Friday’s appeals court decision upholds that ruling.

California’s Attorney General’s Office did not respond on Friday to a request for comment about the case.

The National Rifle Association touted the ruling as a “huge win,” said it would have “repercussions nationwide,” and specifically noted that Lee is a “Trump-appointed judge.”

In his opinion, Lee cites an estimate indicating that between 1990 and 2015 about 115 million of the 230 million magazines in circulation among civilians would’ve violated California’s law and said such magazines were allowed in 41 other states and under federal law.

“Half of all magazines in America hold more than ten rounds,” he wrote.

The magazines are not the sort of “unusual” firearm equipment that would not be afforded Second Amendment protections under a 2008, precedent-setting U.S. Supreme Court decision, District of Columbia v. Heller, the opinion also concluded.

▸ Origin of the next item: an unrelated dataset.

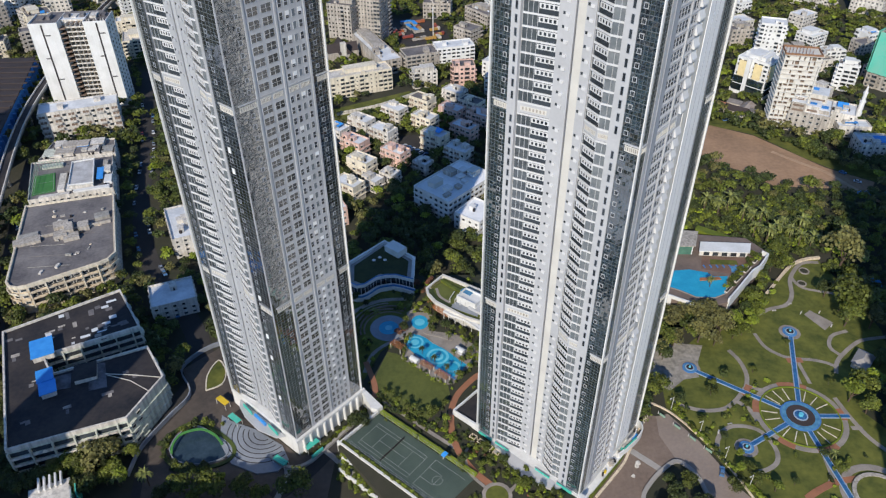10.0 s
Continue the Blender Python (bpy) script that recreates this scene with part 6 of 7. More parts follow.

Other reasons why the policy fails to pass constitutional muster, according to the ruling, are that the statewide blanket ban on the magazines is not the “least restrictive” means of achieving the state’s public safety goals and it offers no meaningful exceptions for law-abiding citizens.

Lee emphasized that the ruling does not address issues that are not central to the case at hand, such as bans on “assault weapons,” or prohibitions on magazines that hold far more rounds.

Judge Consuelo Callahan, who was appointed by President George W. Bush, joined Lee in the majority.

Dissenting was Judge Barbara Lynn, appointed by President Bill Clinton, who said she would have concluded that the California magazine ban did not violate the Second Amendment. 

She said that Lee and Callahan, in ruling the way they did, were at odds with past precedent set by the 9th Circuit and with decisions by other federal circuit courts addressing similar issues.

“Six of our sister Circuits have held that various LCM restrictions are constitutional,” Lynn noted.